- [WRITTEN EXERCISE]:
Produce an exact copy of all the data below, dropping every image.
○ ○ ○ ○
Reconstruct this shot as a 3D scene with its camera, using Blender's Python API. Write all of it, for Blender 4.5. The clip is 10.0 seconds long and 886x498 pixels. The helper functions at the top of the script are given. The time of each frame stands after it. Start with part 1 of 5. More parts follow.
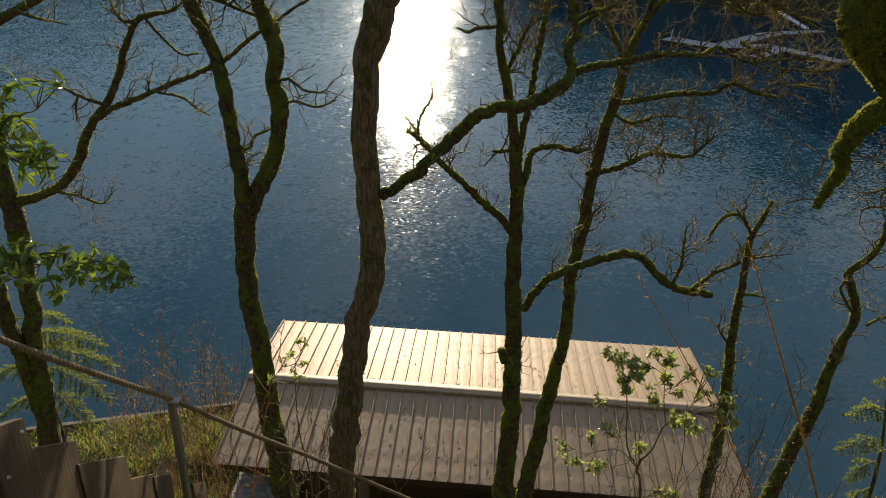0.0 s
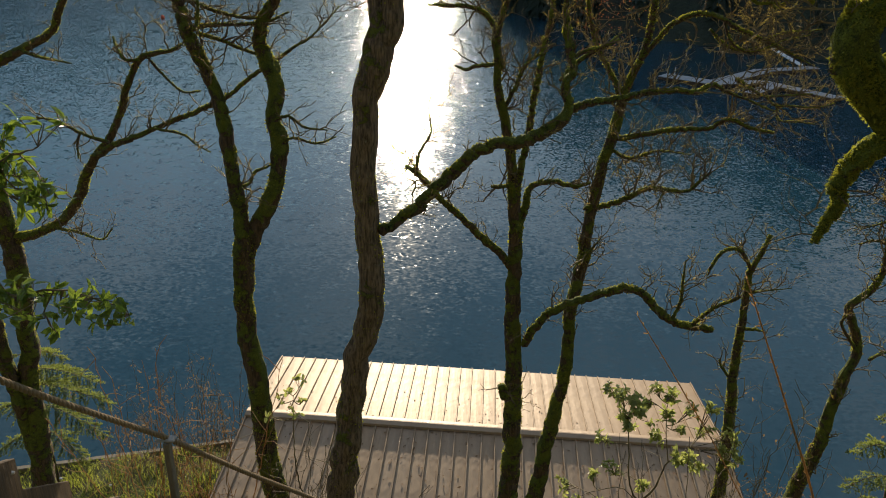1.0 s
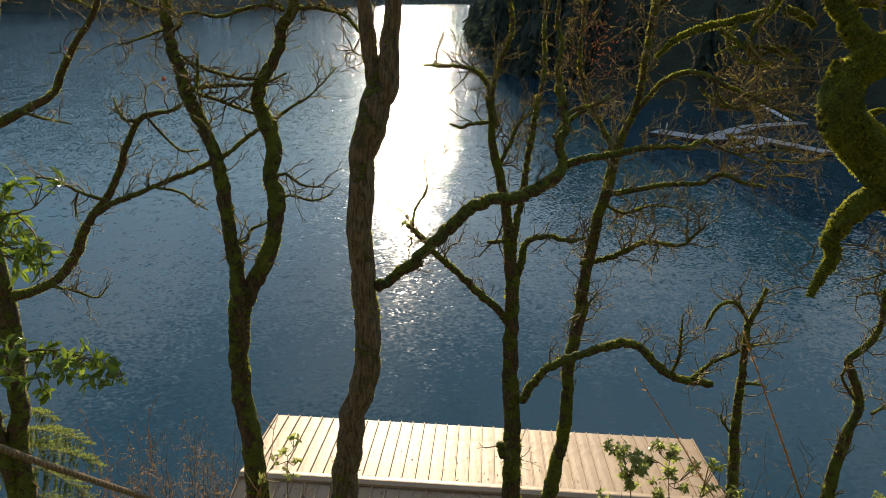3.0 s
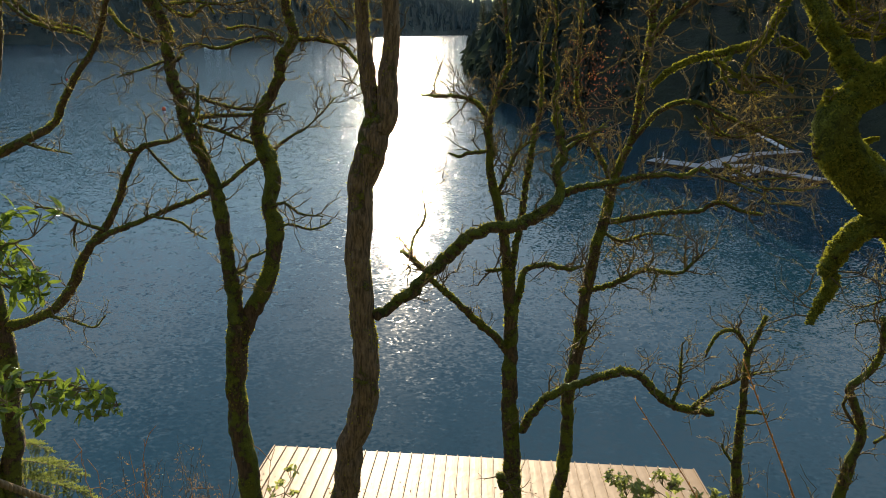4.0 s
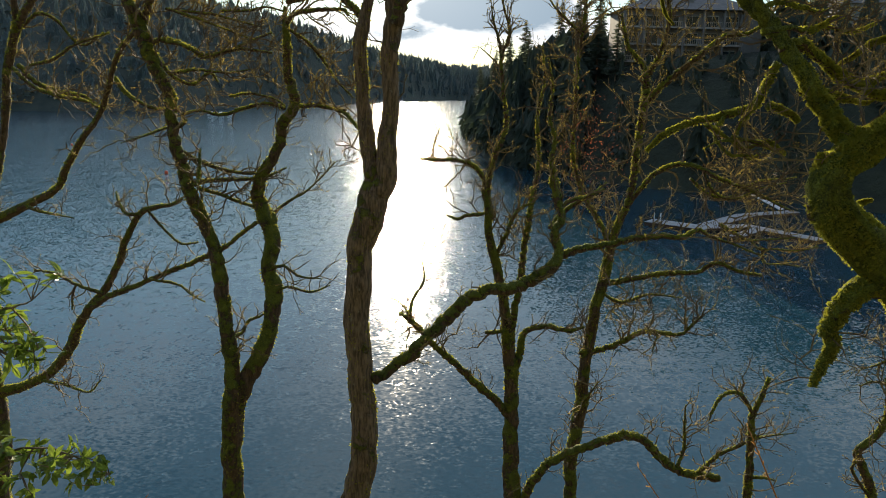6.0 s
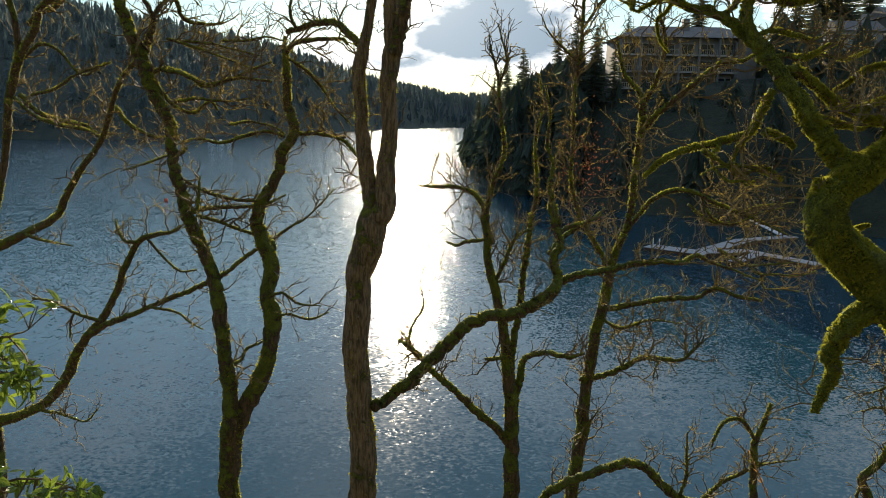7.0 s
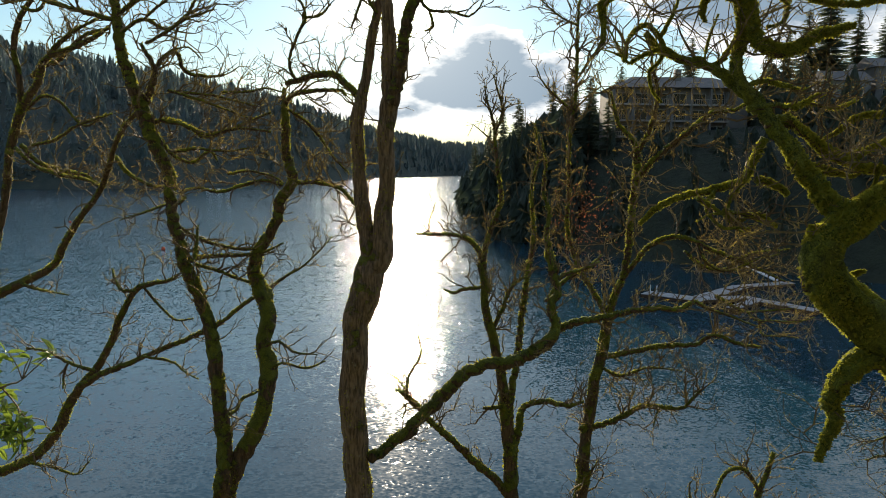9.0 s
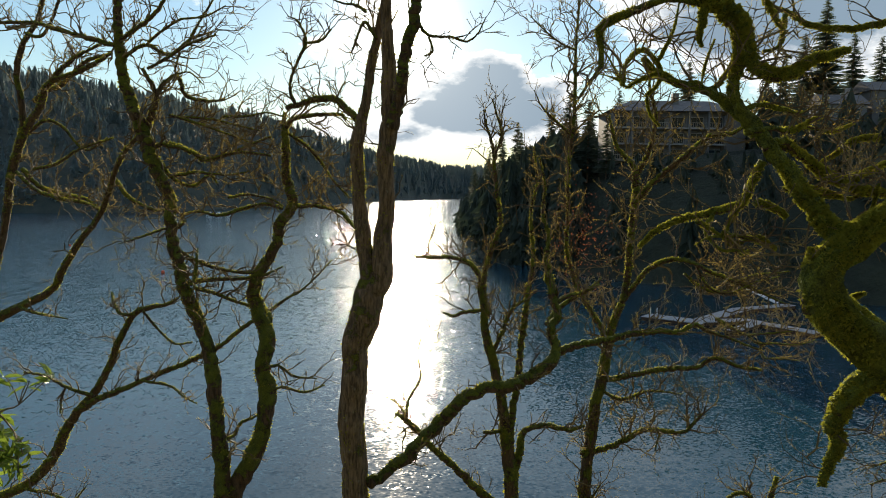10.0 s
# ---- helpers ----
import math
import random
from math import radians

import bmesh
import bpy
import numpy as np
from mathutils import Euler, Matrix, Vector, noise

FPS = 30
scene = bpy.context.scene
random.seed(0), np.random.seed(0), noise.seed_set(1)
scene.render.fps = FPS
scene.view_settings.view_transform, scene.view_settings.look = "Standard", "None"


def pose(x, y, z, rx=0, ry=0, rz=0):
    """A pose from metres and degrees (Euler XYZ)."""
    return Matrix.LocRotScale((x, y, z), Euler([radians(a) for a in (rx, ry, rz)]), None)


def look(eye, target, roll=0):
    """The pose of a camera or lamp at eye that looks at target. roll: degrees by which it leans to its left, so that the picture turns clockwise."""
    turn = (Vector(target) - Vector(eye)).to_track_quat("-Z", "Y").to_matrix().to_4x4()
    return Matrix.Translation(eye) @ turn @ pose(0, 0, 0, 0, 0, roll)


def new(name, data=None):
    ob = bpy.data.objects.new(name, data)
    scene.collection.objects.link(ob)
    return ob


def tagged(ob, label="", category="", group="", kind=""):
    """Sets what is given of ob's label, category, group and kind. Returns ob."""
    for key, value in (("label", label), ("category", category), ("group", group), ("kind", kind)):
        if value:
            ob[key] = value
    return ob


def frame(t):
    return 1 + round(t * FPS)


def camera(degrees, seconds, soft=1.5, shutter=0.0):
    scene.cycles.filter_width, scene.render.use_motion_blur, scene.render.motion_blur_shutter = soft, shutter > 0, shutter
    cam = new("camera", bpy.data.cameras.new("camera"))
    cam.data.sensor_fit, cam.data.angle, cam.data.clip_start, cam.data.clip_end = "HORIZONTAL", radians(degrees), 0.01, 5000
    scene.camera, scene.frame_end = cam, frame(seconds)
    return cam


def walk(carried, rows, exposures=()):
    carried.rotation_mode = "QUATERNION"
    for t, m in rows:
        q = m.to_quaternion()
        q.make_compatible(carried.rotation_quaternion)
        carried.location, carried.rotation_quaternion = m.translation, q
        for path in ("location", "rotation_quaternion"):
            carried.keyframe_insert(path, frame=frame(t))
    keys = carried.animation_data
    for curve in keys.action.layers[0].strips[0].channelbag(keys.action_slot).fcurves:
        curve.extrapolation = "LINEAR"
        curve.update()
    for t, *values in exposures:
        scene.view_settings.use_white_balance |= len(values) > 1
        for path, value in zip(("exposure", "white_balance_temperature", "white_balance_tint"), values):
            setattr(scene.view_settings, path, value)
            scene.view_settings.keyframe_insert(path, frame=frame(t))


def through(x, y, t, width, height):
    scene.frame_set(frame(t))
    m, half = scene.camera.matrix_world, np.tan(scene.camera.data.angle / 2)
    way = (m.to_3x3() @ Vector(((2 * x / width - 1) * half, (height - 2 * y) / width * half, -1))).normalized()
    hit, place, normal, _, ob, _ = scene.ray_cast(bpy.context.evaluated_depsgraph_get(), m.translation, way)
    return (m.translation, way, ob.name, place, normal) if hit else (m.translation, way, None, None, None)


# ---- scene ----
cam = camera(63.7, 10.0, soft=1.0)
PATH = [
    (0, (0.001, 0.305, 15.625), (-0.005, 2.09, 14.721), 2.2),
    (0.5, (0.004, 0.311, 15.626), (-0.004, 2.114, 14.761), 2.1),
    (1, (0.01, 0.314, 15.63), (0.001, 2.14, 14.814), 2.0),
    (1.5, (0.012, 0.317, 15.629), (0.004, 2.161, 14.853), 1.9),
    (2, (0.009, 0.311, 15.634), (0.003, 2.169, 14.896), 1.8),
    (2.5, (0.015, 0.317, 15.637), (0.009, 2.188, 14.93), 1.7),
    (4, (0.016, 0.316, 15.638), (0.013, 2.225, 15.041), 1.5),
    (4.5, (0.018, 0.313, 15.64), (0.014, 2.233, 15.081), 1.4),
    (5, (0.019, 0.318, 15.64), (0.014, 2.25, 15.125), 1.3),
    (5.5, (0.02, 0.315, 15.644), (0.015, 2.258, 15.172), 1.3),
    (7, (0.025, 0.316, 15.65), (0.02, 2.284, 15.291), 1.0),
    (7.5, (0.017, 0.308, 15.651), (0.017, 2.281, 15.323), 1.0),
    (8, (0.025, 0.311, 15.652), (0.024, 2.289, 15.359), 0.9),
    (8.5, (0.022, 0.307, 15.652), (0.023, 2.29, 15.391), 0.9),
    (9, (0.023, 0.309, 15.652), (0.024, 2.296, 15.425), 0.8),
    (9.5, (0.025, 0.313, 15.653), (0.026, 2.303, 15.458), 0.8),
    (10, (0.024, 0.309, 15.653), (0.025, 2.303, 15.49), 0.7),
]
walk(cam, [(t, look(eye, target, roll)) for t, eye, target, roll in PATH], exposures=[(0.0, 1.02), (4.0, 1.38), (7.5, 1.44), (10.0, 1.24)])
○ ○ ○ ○
- [ANSWER BELOW]:
Reconstruct this shot as a 3D scene with its camera, using Blender's Python API. Write all of it, for Blender 4.5. The clip is 10.0 seconds long and 886x498 pixels. The helper functions at the top of the script are given. The time of each frame stands after it. Start with part 1 of 5. More parts follow.
0.0 s
1.0 s
3.0 s
4.0 s
6.0 s
7.0 s
9.0 s
10.0 s
# ---- helpers ----
import math
import random
from math import radians

import bmesh
import bpy
import numpy as np
from mathutils import Euler, Matrix, Vector, noise

FPS = 30
scene = bpy.context.scene
random.seed(0), np.random.seed(0), noise.seed_set(1)
scene.render.fps = FPS
scene.view_settings.view_transform, scene.view_settings.look = "Standard", "None"


def pose(x, y, z, rx=0, ry=0, rz=0):
    """A pose from metres and degrees (Euler XYZ)."""
    return Matrix.LocRotScale((x, y, z), Euler([radians(a) for a in (rx, ry, rz)]), None)


def look(eye, target, roll=0):
    """The pose of a camera or lamp at eye that looks at target. roll: degrees by which it leans to its left, so that the picture turns clockwise."""
    turn = (Vector(target) - Vector(eye)).to_track_quat("-Z", "Y").to_matrix().to_4x4()
    return Matrix.Translation(eye) @ turn @ pose(0, 0, 0, 0, 0, roll)


def new(name, data=None):
    ob = bpy.data.objects.new(name, data)
    scene.collection.objects.link(ob)
    return ob


def tagged(ob, label="", category="", group="", kind=""):
    """Sets what is given of ob's label, category, group and kind. Returns ob."""
    for key, value in (("label", label), ("category", category), ("group", group), ("kind", kind)):
        if value:
            ob[key] = value
    return ob


def frame(t):
    return 1 + round(t * FPS)


def camera(degrees, seconds, soft=1.5, shutter=0.0):
    scene.cycles.filter_width, scene.render.use_motion_blur, scene.render.motion_blur_shutter = soft, shutter > 0, shutter
    cam = new("camera", bpy.data.cameras.new("camera"))
    cam.data.sensor_fit, cam.data.angle, cam.data.clip_start, cam.data.clip_end = "HORIZONTAL", radians(degrees), 0.01, 5000
    scene.camera, scene.frame_end = cam, frame(seconds)
    return cam


def walk(carried, rows, exposures=()):
    carried.rotation_mode = "QUATERNION"
    for t, m in rows:
        q = m.to_quaternion()
        q.make_compatible(carried.rotation_quaternion)
        carried.location, carried.rotation_quaternion = m.translation, q
        for path in ("location", "rotation_quaternion"):
            carried.keyframe_insert(path, frame=frame(t))
    keys = carried.animation_data
    for curve in keys.action.layers[0].strips[0].channelbag(keys.action_slot).fcurves:
        curve.extrapolation = "LINEAR"
        curve.update()
    for t, *values in exposures:
        scene.view_settings.use_white_balance |= len(values) > 1
        for path, value in zip(("exposure", "white_balance_temperature", "white_balance_tint"), values):
            setattr(scene.view_settings, path, value)
            scene.view_settings.keyframe_insert(path, frame=frame(t))


def through(x, y, t, width, height):
    scene.frame_set(frame(t))
    m, half = scene.camera.matrix_world, np.tan(scene.camera.data.angle / 2)
    way = (m.to_3x3() @ Vector(((2 * x / width - 1) * half, (height - 2 * y) / width * half, -1))).normalized()
    hit, place, normal, _, ob, _ = scene.ray_cast(bpy.context.evaluated_depsgraph_get(), m.translation, way)
    return (m.translation, way, ob.name, place, normal) if hit else (m.translation, way, None, None, None)


# ---- scene ----
cam = camera(63.7, 10.0, soft=1.0)
PATH = [
    (0, (0.001, 0.305, 15.625), (-0.005, 2.09, 14.721), 2.2),
    (0.5, (0.004, 0.311, 15.626), (-0.004, 2.114, 14.761), 2.1),
    (1, (0.01, 0.314, 15.63), (0.001, 2.14, 14.814), 2.0),
    (1.5, (0.012, 0.317, 15.629), (0.004, 2.161, 14.853), 1.9),
    (2, (0.009, 0.311, 15.634), (0.003, 2.169, 14.896), 1.8),
    (2.5, (0.015, 0.317, 15.637), (0.009, 2.188, 14.93), 1.7),
    (4, (0.016, 0.316, 15.638), (0.013, 2.225, 15.041), 1.5),
    (4.5, (0.018, 0.313, 15.64), (0.014, 2.233, 15.081), 1.4),
    (5, (0.019, 0.318, 15.64), (0.014, 2.25, 15.125), 1.3),
    (5.5, (0.02, 0.315, 15.644), (0.015, 2.258, 15.172), 1.3),
    (7, (0.025, 0.316, 15.65), (0.02, 2.284, 15.291), 1.0),
    (7.5, (0.017, 0.308, 15.651), (0.017, 2.281, 15.323), 1.0),
    (8, (0.025, 0.311, 15.652), (0.024, 2.289, 15.359), 0.9),
    (8.5, (0.022, 0.307, 15.652), (0.023, 2.29, 15.391), 0.9),
    (9, (0.023, 0.309, 15.652), (0.024, 2.296, 15.425), 0.8),
    (9.5, (0.025, 0.313, 15.653), (0.026, 2.303, 15.458), 0.8),
    (10, (0.024, 0.309, 15.653), (0.025, 2.303, 15.49), 0.7),
]
walk(cam, [(t, look(eye, target, roll)) for t, eye, target, roll in PATH], exposures=[(0.0, 1.02), (4.0, 1.38), (7.5, 1.44), (10.0, 1.24)])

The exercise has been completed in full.